What the task asks: Exactly reproduce the lines beginning with the line that includes "ob = bpy.data.objects.new(name, data)" and ending with the last line of the data.

** START **

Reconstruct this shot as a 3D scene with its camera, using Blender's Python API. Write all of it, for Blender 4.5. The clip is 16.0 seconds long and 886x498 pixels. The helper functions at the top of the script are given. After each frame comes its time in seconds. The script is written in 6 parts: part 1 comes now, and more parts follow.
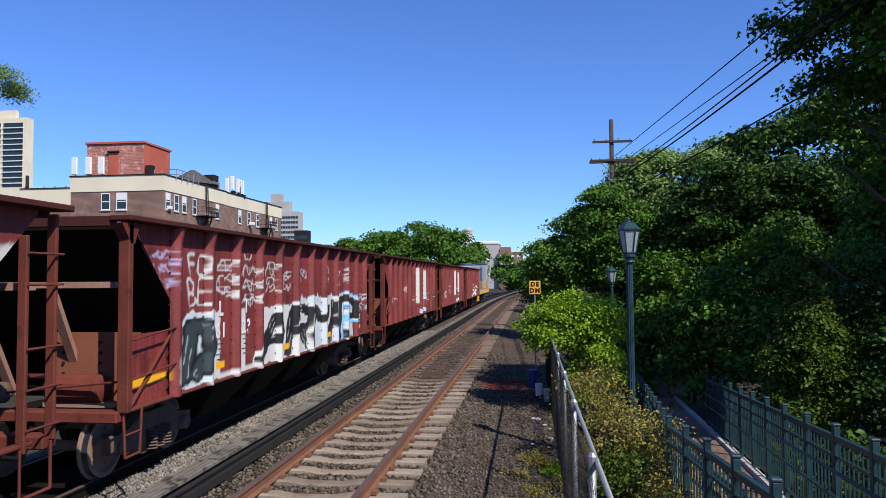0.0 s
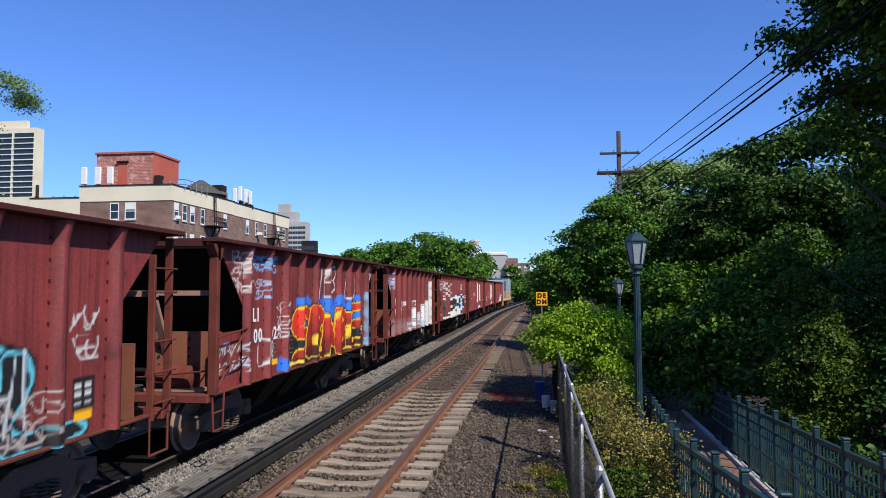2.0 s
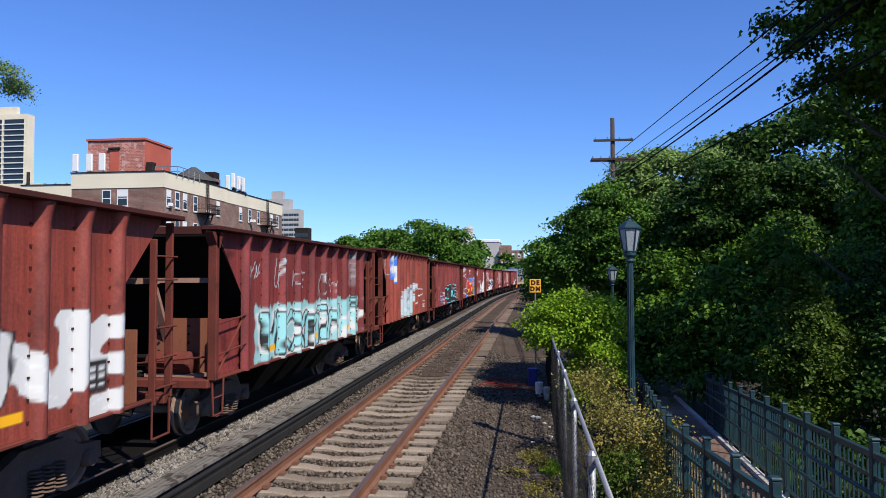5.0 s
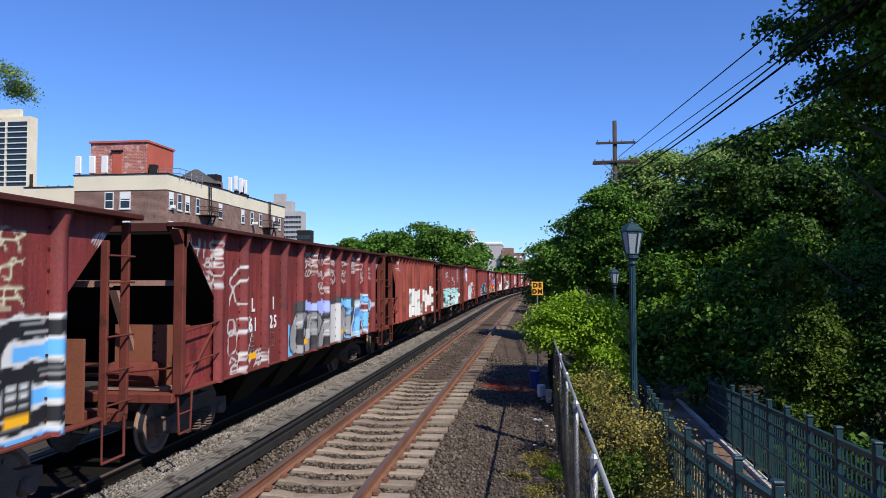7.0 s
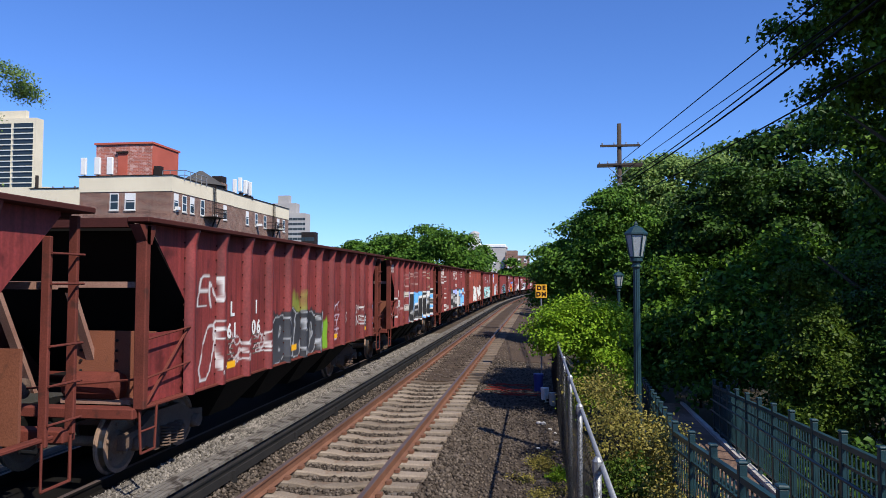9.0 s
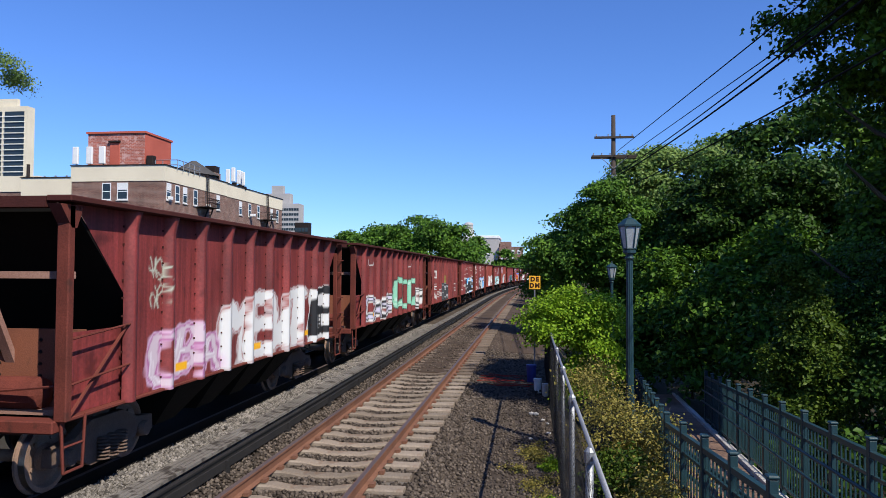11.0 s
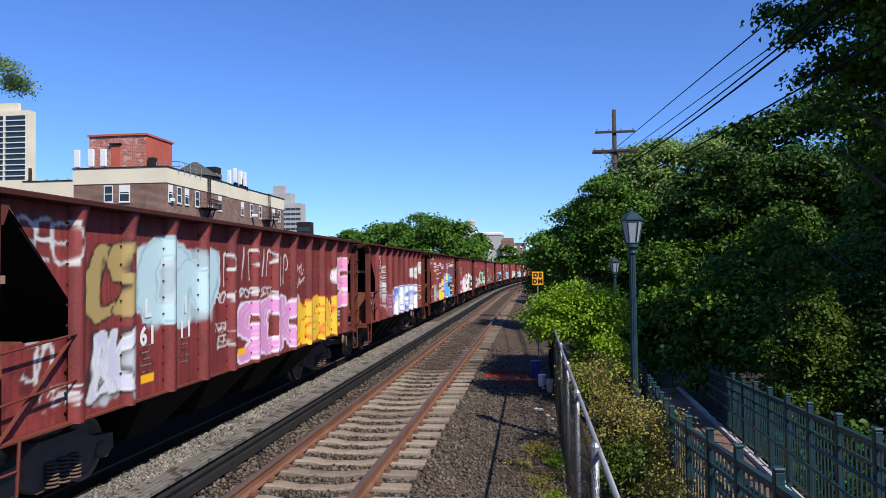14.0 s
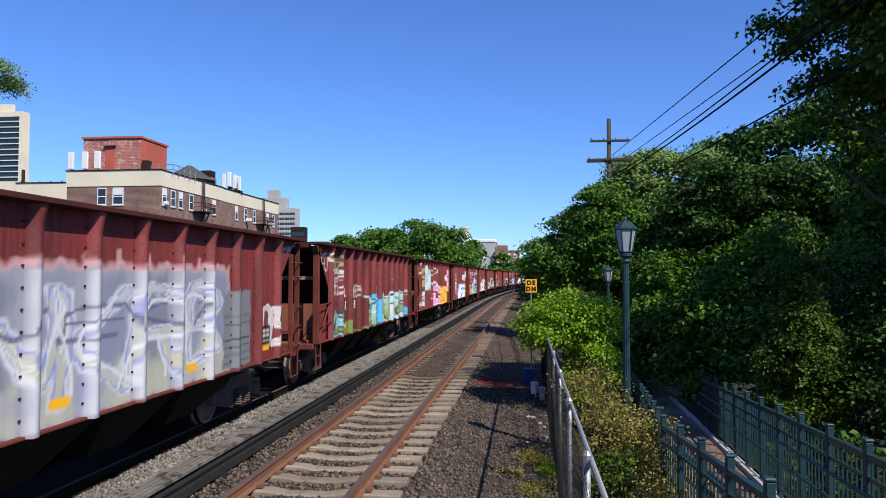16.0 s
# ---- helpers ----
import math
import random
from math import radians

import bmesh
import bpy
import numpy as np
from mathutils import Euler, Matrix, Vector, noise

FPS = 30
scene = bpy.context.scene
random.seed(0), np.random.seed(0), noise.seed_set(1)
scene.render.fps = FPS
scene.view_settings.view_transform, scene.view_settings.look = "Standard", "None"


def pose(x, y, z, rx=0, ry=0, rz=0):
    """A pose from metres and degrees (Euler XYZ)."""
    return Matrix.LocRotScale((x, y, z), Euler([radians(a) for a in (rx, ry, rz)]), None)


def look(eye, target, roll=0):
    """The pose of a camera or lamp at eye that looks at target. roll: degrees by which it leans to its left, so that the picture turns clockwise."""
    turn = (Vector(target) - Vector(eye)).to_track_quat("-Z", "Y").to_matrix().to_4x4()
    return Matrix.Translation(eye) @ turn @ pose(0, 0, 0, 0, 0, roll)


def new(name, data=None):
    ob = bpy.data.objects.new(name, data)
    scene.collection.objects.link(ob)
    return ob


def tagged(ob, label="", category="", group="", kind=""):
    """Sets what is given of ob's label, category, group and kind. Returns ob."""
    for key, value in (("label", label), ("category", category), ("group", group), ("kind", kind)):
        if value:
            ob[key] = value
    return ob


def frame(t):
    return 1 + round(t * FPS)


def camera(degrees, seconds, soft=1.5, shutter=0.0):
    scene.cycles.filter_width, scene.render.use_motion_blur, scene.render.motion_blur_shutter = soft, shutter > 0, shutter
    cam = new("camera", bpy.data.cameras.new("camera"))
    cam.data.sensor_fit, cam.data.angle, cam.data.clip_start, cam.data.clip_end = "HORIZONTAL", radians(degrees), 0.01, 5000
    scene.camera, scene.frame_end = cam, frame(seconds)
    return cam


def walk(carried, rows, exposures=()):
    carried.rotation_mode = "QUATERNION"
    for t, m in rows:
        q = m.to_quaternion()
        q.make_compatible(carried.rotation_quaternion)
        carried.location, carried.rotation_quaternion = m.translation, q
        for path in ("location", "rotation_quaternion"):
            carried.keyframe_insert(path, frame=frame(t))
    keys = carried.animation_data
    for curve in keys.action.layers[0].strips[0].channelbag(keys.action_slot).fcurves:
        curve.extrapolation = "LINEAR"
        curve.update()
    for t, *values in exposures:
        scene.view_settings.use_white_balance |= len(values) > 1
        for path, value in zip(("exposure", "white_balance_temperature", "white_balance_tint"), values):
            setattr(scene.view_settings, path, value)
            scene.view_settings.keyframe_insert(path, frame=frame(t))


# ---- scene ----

** END **

Result for this task:
    ob = bpy.data.objects.new(name, data)
    scene.collection.objects.link(ob)
    return ob


def tagged(ob, label="", category="", group="", kind=""):
    """Sets what is given of ob's label, category, group and kind. Returns ob."""
    for key, value in (("label", label), ("category", category), ("group", group), ("kind", kind)):
        if value:
            ob[key] = value
    return ob


def frame(t):
    return 1 + round(t * FPS)


def camera(degrees, seconds, soft=1.5, shutter=0.0):
    scene.cycles.filter_width, scene.render.use_motion_blur, scene.render.motion_blur_shutter = soft, shutter > 0, shutter
    cam = new("camera", bpy.data.cameras.new("camera"))
    cam.data.sensor_fit, cam.data.angle, cam.data.clip_start, cam.data.clip_end = "HORIZONTAL", radians(degrees), 0.01, 5000
    scene.camera, scene.frame_end = cam, frame(seconds)
    return cam


def walk(carried, rows, exposures=()):
    carried.rotation_mode = "QUATERNION"
    for t, m in rows:
        q = m.to_quaternion()
        q.make_compatible(carried.rotation_quaternion)
        carried.location, carried.rotation_quaternion = m.translation, q
        for path in ("location", "rotation_quaternion"):
            carried.keyframe_insert(path, frame=frame(t))
    keys = carried.animation_data
    for curve in keys.action.layers[0].strips[0].channelbag(keys.action_slot).fcurves:
        curve.extrapolation = "LINEAR"
        curve.update()
    for t, *values in exposures:
        scene.view_settings.use_white_balance |= len(values) > 1
        for path, value in zip(("exposure", "white_balance_temperature", "white_balance_tint"), values):
            setattr(scene.view_settings, path, value)
            scene.view_settings.keyframe_insert(path, frame=frame(t))


# ---- scene ----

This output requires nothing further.